--- Given problem ---
Repeat each line of the material below exactly as it appears, minus any pictures.

**** Provided data

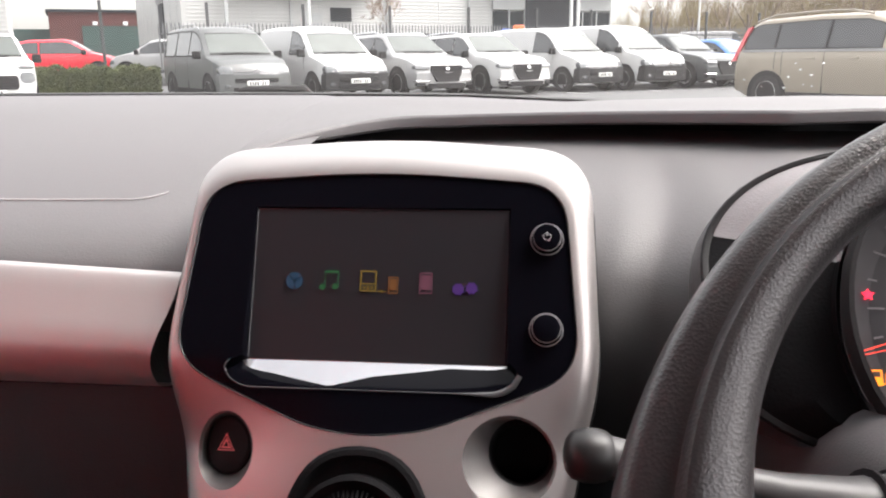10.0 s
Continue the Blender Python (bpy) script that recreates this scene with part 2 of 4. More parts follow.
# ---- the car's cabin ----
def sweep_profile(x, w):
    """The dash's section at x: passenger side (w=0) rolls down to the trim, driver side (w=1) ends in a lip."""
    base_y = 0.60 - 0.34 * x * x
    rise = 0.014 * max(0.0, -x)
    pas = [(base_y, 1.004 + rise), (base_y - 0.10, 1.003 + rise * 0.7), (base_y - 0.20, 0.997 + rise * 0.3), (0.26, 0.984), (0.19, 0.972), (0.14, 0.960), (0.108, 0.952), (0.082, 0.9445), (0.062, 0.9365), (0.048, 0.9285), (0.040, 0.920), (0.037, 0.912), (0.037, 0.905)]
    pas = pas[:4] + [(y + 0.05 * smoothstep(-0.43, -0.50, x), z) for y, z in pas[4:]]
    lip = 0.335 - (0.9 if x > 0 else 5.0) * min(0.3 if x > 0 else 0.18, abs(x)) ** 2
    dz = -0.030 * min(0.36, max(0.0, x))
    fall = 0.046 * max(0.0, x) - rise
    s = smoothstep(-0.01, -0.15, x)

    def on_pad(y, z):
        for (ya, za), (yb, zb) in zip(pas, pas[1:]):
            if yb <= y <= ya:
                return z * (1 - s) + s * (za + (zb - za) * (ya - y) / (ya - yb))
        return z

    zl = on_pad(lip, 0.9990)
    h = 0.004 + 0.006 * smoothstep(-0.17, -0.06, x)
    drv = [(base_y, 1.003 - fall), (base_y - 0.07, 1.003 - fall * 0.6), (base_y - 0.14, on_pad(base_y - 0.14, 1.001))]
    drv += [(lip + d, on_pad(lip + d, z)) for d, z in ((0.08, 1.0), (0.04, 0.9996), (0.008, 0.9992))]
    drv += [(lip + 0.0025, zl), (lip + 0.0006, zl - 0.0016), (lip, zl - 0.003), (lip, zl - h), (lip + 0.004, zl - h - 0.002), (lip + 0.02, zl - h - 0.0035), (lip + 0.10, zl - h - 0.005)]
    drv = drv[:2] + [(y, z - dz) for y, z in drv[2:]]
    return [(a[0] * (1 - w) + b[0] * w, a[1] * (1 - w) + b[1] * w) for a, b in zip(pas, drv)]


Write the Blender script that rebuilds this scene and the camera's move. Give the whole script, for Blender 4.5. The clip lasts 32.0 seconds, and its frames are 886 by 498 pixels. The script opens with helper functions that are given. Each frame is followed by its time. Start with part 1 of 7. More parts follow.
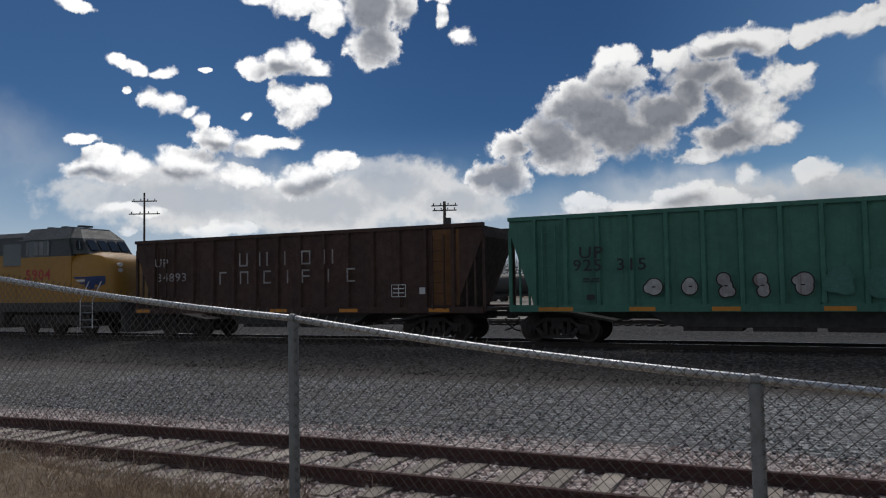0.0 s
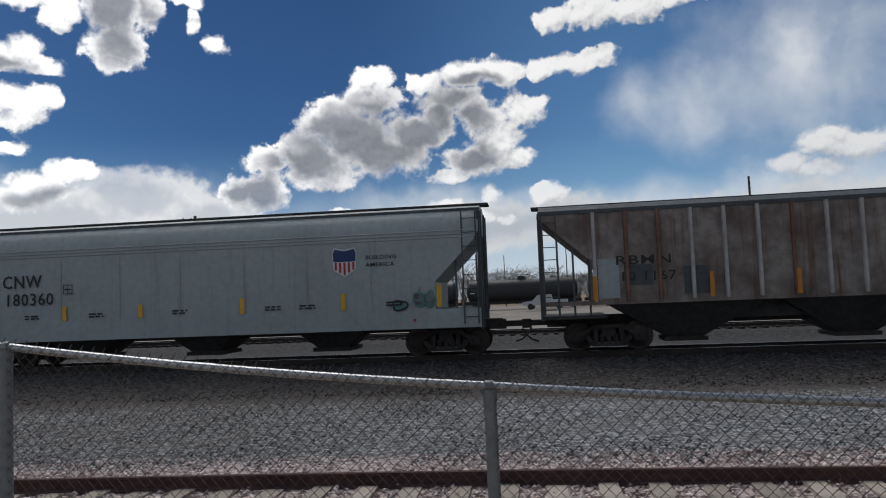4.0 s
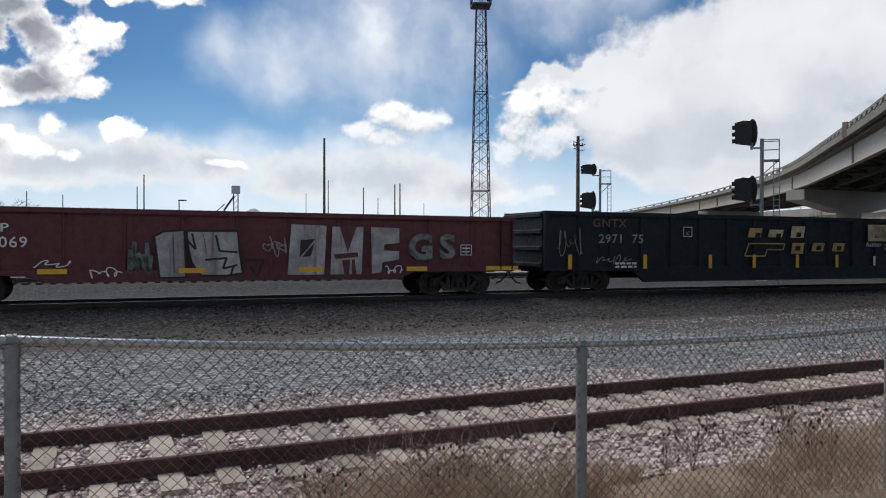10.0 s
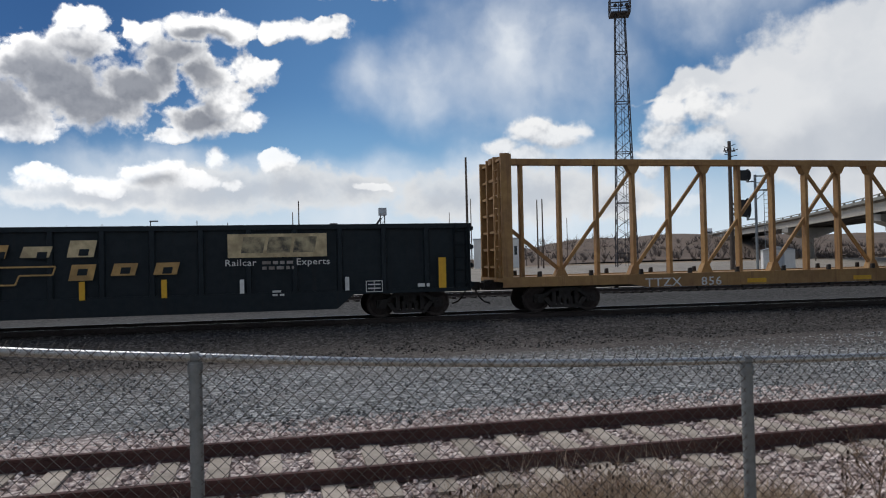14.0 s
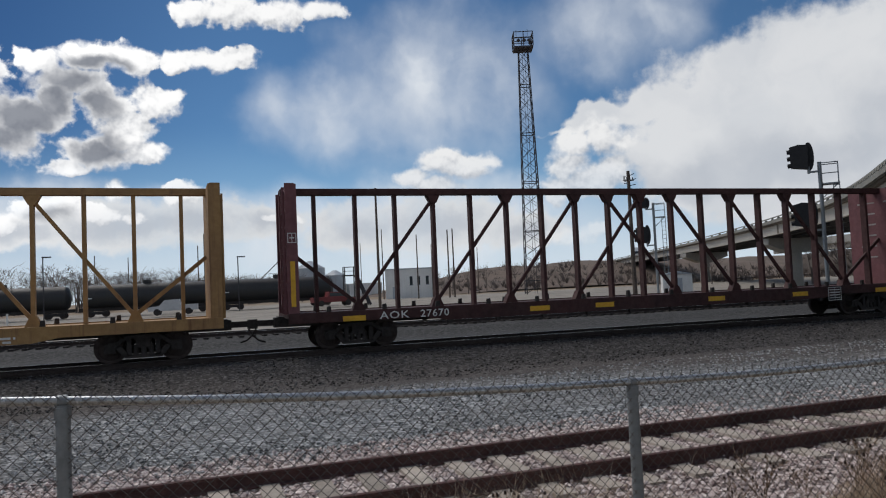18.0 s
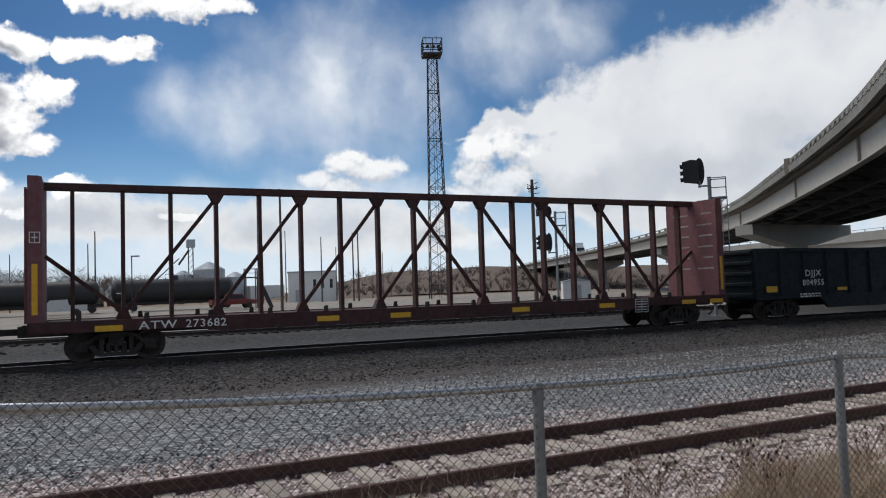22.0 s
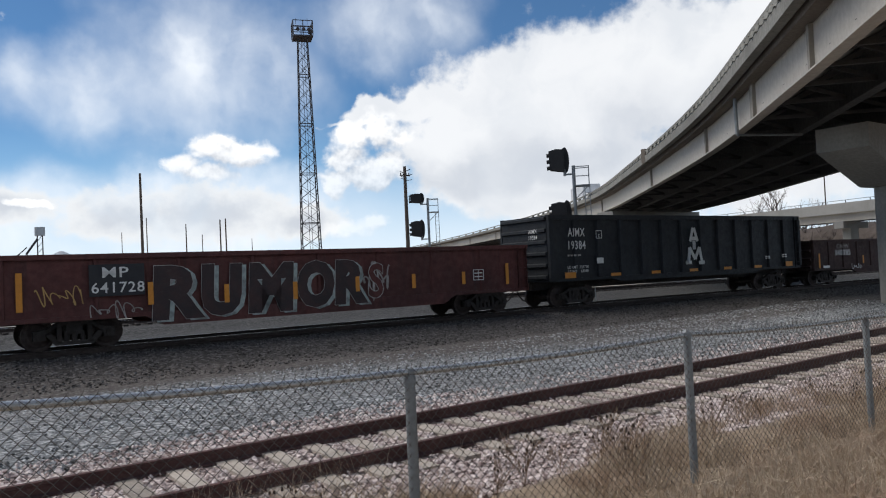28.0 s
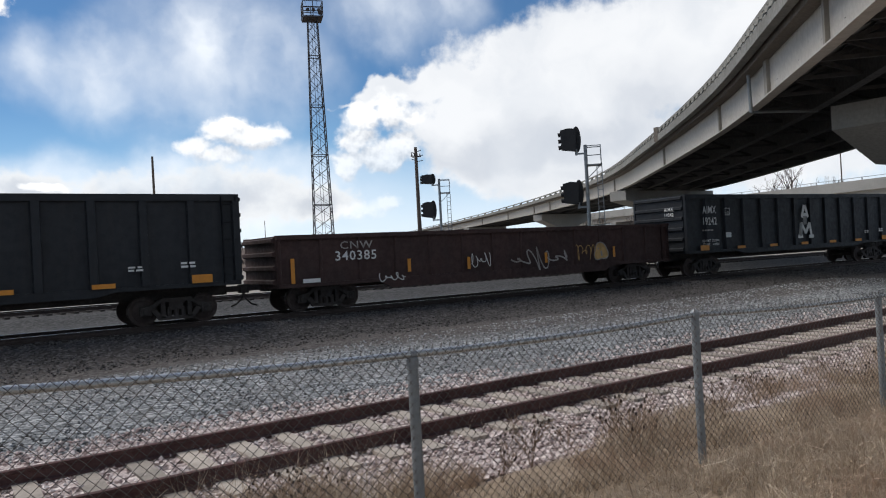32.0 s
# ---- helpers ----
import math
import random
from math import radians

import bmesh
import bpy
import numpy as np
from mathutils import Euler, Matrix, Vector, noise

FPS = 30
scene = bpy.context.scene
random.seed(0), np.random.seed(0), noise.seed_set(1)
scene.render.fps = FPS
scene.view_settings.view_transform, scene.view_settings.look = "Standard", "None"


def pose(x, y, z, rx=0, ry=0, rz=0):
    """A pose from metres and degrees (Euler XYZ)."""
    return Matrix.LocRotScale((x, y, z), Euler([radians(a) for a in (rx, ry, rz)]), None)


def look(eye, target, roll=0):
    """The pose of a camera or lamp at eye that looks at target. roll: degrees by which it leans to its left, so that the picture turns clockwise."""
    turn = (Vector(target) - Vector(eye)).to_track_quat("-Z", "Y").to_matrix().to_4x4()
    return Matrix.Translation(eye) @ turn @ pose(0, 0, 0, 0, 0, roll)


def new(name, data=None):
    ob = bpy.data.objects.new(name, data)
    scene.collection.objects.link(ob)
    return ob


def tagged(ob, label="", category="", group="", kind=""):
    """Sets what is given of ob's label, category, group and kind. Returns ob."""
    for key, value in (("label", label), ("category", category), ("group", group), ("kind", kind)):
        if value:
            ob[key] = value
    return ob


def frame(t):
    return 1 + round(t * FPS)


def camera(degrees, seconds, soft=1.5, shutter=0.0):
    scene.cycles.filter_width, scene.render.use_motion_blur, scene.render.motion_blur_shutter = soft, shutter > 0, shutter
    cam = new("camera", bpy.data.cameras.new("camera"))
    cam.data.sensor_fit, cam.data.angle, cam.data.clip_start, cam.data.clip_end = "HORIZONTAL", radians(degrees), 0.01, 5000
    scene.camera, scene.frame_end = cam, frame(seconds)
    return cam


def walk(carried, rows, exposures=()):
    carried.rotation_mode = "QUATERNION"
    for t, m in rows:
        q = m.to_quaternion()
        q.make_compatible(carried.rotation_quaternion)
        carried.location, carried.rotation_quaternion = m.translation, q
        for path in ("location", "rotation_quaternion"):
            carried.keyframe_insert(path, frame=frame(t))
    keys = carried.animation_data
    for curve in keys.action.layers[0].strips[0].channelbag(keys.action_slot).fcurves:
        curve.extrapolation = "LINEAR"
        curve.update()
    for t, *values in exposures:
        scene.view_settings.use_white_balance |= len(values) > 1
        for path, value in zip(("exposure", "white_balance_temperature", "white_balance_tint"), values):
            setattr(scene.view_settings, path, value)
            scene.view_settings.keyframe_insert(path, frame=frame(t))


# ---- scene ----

********

--- Solution to the exercise ---
10.0 s
Continue the Blender Python (bpy) script that recreates this scene with part 2 of 4. More parts follow.
# ---- the car's cabin ----
def sweep_profile(x, w):
    """The dash's section at x: passenger side (w=0) rolls down to the trim, driver side (w=1) ends in a lip."""
    base_y = 0.60 - 0.34 * x * x
    rise = 0.014 * max(0.0, -x)
    pas = [(base_y, 1.004 + rise), (base_y - 0.10, 1.003 + rise * 0.7), (base_y - 0.20, 0.997 + rise * 0.3), (0.26, 0.984), (0.19, 0.972), (0.14, 0.960), (0.108, 0.952), (0.082, 0.9445), (0.062, 0.9365), (0.048, 0.9285), (0.040, 0.920), (0.037, 0.912), (0.037, 0.905)]
    pas = pas[:4] + [(y + 0.05 * smoothstep(-0.43, -0.50, x), z) for y, z in pas[4:]]
    lip = 0.335 - (0.9 if x > 0 else 5.0) * min(0.3 if x > 0 else 0.18, abs(x)) ** 2
    dz = -0.030 * min(0.36, max(0.0, x))
    fall = 0.046 * max(0.0, x) - rise
    s = smoothstep(-0.01, -0.15, x)

    def on_pad(y, z):
        for (ya, za), (yb, zb) in zip(pas, pas[1:]):
            if yb <= y <= ya:
                return z * (1 - s) + s * (za + (zb - za) * (ya - y) / (ya - yb))
        return z

    zl = on_pad(lip, 0.9990)
    h = 0.004 + 0.006 * smoothstep(-0.17, -0.06, x)
    drv = [(base_y, 1.003 - fall), (base_y - 0.07, 1.003 - fall * 0.6), (base_y - 0.14, on_pad(base_y - 0.14, 1.001))]
    drv += [(lip + d, on_pad(lip + d, z)) for d, z in ((0.08, 1.0), (0.04, 0.9996), (0.008, 0.9992))]
    drv += [(lip + 0.0025, zl), (lip + 0.0006, zl - 0.0016), (lip, zl - 0.003), (lip, zl - h), (lip + 0.004, zl - h - 0.002), (lip + 0.02, zl - h - 0.0035), (lip + 0.10, zl - h - 0.005)]
    drv = drv[:2] + [(y, z - dz) for y, z in drv[2:]]
    return [(a[0] * (1 - w) + b[0] * w, a[1] * (1 - w) + b[1] * w) for a, b in zip(pas, drv)]


Write the Blender script that rebuilds this scene and the camera's move. Give the whole script, for Blender 4.5. The clip lasts 32.0 seconds, and its frames are 886 by 498 pixels. The script opens with helper functions that are given. Each frame is followed by its time. Start with part 1 of 7. More parts follow.
0.0 s
4.0 s
10.0 s
14.0 s
18.0 s
22.0 s
28.0 s
32.0 s
# ---- helpers ----
import math
import random
from math import radians

import bmesh
import bpy
import numpy as np
from mathutils import Euler, Matrix, Vector, noise

FPS = 30
scene = bpy.context.scene
random.seed(0), np.random.seed(0), noise.seed_set(1)
scene.render.fps = FPS
scene.view_settings.view_transform, scene.view_settings.look = "Standard", "None"


def pose(x, y, z, rx=0, ry=0, rz=0):
    """A pose from metres and degrees (Euler XYZ)."""
    return Matrix.LocRotScale((x, y, z), Euler([radians(a) for a in (rx, ry, rz)]), None)


def look(eye, target, roll=0):
    """The pose of a camera or lamp at eye that looks at target. roll: degrees by which it leans to its left, so that the picture turns clockwise."""
    turn = (Vector(target) - Vector(eye)).to_track_quat("-Z", "Y").to_matrix().to_4x4()
    return Matrix.Translation(eye) @ turn @ pose(0, 0, 0, 0, 0, roll)


def new(name, data=None):
    ob = bpy.data.objects.new(name, data)
    scene.collection.objects.link(ob)
    return ob


def tagged(ob, label="", category="", group="", kind=""):
    """Sets what is given of ob's label, category, group and kind. Returns ob."""
    for key, value in (("label", label), ("category", category), ("group", group), ("kind", kind)):
        if value:
            ob[key] = value
    return ob


def frame(t):
    return 1 + round(t * FPS)


def camera(degrees, seconds, soft=1.5, shutter=0.0):
    scene.cycles.filter_width, scene.render.use_motion_blur, scene.render.motion_blur_shutter = soft, shutter > 0, shutter
    cam = new("camera", bpy.data.cameras.new("camera"))
    cam.data.sensor_fit, cam.data.angle, cam.data.clip_start, cam.data.clip_end = "HORIZONTAL", radians(degrees), 0.01, 5000
    scene.camera, scene.frame_end = cam, frame(seconds)
    return cam


def walk(carried, rows, exposures=()):
    carried.rotation_mode = "QUATERNION"
    for t, m in rows:
        q = m.to_quaternion()
        q.make_compatible(carried.rotation_quaternion)
        carried.location, carried.rotation_quaternion = m.translation, q
        for path in ("location", "rotation_quaternion"):
            carried.keyframe_insert(path, frame=frame(t))
    keys = carried.animation_data
    for curve in keys.action.layers[0].strips[0].channelbag(keys.action_slot).fcurves:
        curve.extrapolation = "LINEAR"
        curve.update()
    for t, *values in exposures:
        scene.view_settings.use_white_balance |= len(values) > 1
        for path, value in zip(("exposure", "white_balance_temperature", "white_balance_tint"), values):
            setattr(scene.view_settings, path, value)
            scene.view_settings.keyframe_insert(path, frame=frame(t))


# ---- scene ----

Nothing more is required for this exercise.